Now enter Malzahn. "We had to get our edge back," he said while recently sitting in his expansive corner office on the top floor the football complex. It was the same space once occupied by Chizik, though Malzahn has rearranged the furniture -- a metaphor for how everything about Auburn's program is now different. "We needed to get back to hard-nosed, blue-collar football," Malzahn said. "We only hired high-character guys on our staff. We had to work extremely hard to build the relationships back up with the players. We had to earn their trust."
*****
Can Auburn win the SEC? Midway through November, that goal is within grasp. On Saturday, the Tigers will host Georgia. Then, on Nov. 30, Alabama will travel to the Plains for what could be the most significant Iron Bowl in history.

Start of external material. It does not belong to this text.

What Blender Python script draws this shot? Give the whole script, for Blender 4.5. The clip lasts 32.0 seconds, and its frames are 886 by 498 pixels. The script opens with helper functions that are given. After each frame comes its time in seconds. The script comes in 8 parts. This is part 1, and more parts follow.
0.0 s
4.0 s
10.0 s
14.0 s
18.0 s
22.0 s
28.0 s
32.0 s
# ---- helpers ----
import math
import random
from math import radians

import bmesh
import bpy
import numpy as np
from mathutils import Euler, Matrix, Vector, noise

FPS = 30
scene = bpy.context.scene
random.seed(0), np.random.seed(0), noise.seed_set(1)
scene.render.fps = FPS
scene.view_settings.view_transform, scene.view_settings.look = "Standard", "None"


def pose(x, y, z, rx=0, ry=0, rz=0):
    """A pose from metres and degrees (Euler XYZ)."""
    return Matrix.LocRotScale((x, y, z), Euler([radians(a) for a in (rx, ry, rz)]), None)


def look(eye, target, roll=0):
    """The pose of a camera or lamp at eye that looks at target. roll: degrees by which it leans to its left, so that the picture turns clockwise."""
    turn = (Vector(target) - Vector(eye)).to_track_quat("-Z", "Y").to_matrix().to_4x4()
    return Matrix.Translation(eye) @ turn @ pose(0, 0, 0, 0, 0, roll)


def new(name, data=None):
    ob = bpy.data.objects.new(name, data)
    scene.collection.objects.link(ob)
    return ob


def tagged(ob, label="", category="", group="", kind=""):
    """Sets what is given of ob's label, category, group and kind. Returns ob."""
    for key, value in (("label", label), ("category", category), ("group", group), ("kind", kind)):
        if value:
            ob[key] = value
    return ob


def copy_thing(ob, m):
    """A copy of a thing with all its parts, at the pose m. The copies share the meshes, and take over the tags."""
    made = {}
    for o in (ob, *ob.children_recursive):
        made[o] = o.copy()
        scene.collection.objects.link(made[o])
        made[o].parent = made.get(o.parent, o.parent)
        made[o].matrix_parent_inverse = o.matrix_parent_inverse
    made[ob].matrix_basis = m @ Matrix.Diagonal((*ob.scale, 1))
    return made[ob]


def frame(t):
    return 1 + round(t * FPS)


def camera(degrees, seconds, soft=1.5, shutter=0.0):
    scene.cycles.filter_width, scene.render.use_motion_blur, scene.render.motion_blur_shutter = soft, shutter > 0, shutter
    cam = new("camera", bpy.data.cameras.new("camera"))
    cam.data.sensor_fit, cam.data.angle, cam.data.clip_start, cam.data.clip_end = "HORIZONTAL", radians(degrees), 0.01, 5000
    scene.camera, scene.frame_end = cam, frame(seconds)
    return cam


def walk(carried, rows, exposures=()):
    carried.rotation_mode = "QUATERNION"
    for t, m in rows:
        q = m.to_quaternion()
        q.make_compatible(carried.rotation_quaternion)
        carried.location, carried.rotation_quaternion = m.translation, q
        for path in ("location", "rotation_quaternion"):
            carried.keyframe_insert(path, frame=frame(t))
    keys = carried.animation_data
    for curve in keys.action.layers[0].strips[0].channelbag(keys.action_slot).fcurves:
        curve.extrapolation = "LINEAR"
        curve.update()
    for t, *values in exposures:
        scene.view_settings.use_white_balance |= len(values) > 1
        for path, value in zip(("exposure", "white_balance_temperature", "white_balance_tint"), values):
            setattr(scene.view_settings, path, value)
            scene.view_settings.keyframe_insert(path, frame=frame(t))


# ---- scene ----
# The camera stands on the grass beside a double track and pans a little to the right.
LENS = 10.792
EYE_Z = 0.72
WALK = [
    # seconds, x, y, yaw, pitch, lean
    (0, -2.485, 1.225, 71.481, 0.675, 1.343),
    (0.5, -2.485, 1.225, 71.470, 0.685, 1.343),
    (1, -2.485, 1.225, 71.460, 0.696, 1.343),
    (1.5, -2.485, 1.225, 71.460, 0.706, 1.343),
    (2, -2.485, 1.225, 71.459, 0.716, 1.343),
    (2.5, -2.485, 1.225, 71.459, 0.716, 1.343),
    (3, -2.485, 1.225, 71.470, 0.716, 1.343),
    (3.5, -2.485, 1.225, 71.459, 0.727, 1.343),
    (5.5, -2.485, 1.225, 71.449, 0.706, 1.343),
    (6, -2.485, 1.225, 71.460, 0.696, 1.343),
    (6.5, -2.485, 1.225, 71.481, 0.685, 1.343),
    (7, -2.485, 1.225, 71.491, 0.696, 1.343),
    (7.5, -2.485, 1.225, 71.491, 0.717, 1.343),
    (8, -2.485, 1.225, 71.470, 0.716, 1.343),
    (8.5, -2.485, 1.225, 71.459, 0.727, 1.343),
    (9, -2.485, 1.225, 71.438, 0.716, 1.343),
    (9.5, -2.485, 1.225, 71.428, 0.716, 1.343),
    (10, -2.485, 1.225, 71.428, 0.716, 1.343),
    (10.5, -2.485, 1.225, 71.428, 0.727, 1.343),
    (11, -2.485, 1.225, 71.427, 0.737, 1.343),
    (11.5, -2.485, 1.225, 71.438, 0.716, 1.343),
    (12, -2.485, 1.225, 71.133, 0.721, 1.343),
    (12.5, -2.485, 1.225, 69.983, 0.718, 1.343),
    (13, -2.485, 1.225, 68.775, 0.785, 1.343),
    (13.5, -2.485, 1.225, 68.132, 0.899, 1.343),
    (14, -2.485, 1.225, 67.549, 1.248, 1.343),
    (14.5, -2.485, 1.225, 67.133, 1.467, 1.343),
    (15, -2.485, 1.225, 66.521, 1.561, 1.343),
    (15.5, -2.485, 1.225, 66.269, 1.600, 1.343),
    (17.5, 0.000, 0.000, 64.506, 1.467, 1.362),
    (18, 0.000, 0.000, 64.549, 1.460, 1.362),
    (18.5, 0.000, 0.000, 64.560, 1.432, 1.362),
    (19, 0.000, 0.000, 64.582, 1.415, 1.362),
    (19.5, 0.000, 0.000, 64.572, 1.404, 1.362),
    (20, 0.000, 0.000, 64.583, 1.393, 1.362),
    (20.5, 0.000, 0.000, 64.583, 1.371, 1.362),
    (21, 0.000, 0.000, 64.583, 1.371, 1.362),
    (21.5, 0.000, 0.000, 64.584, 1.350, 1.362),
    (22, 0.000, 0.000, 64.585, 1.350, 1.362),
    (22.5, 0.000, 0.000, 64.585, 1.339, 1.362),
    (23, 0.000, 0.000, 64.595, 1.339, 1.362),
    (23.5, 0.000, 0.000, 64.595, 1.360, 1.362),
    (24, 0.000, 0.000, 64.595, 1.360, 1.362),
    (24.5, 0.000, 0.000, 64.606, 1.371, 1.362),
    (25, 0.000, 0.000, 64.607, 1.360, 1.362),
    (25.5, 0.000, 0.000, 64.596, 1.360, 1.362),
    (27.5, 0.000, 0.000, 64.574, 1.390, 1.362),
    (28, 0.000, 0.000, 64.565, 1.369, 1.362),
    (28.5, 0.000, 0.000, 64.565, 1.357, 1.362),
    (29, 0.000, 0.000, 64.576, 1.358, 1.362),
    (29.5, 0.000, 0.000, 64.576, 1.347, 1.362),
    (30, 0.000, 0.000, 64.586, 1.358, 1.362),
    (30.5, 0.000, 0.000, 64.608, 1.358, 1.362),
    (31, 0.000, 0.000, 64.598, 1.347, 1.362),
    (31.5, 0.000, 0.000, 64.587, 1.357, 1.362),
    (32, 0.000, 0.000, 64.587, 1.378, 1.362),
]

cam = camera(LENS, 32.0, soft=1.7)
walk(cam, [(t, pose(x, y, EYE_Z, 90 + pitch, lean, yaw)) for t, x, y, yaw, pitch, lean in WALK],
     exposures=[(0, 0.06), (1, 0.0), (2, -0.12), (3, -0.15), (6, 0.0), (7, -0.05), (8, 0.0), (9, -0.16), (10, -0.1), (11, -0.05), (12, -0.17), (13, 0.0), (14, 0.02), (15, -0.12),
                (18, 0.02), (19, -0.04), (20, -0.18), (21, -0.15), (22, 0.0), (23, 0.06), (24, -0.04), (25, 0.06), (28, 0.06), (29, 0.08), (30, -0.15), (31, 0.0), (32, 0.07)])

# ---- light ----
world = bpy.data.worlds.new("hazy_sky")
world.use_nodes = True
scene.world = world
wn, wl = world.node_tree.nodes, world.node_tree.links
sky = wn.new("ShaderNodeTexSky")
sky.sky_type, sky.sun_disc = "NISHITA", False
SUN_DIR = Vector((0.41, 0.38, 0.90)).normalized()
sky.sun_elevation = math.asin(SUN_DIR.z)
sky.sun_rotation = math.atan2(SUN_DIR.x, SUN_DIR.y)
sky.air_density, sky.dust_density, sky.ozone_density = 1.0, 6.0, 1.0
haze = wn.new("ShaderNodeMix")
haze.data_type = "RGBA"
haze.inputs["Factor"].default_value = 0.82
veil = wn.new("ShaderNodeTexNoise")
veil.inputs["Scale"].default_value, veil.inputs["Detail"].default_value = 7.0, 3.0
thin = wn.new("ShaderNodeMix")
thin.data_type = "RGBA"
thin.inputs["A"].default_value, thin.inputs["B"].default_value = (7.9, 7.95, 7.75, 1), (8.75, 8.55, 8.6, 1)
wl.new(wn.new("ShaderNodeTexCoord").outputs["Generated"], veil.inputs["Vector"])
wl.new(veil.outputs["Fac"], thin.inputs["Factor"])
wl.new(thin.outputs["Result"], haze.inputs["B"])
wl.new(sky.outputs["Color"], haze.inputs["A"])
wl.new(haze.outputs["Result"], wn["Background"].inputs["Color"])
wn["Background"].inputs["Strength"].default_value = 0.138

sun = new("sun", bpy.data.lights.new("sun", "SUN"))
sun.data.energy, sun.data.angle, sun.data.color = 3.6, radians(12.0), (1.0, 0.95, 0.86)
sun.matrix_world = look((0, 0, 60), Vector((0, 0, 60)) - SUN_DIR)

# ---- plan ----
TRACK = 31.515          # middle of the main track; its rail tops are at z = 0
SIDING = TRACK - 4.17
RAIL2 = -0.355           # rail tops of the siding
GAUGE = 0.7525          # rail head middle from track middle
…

Behind four returning starters on the offensive line -- essentially the same front that surrendered an SEC-worst 37 sacks last season -- Auburn ranks third nationally in rushing yards (320 per game). The 5-10, 205-pound Mason has run for 1,034 yards. Marshall has rushed for 734 while averaging a staggering 7.1 yards per carry. The ground attack has been so dominant that the Tigers attempted just 16 passes in their last two games. "We can throw the ball," Marshall said. "We just haven't had to."
No doubt, to have a shot against Georgia -- the preseason SEC East favorite that has been ravaged by injuries -- and Alabama, Marshall will have to make plays with his arm. In a voice flavored with confidence, he says that he will.
"Everything we want is still out in front of us," Marshall said. "It's pretty obvious that I made the right decision in coming to Auburn."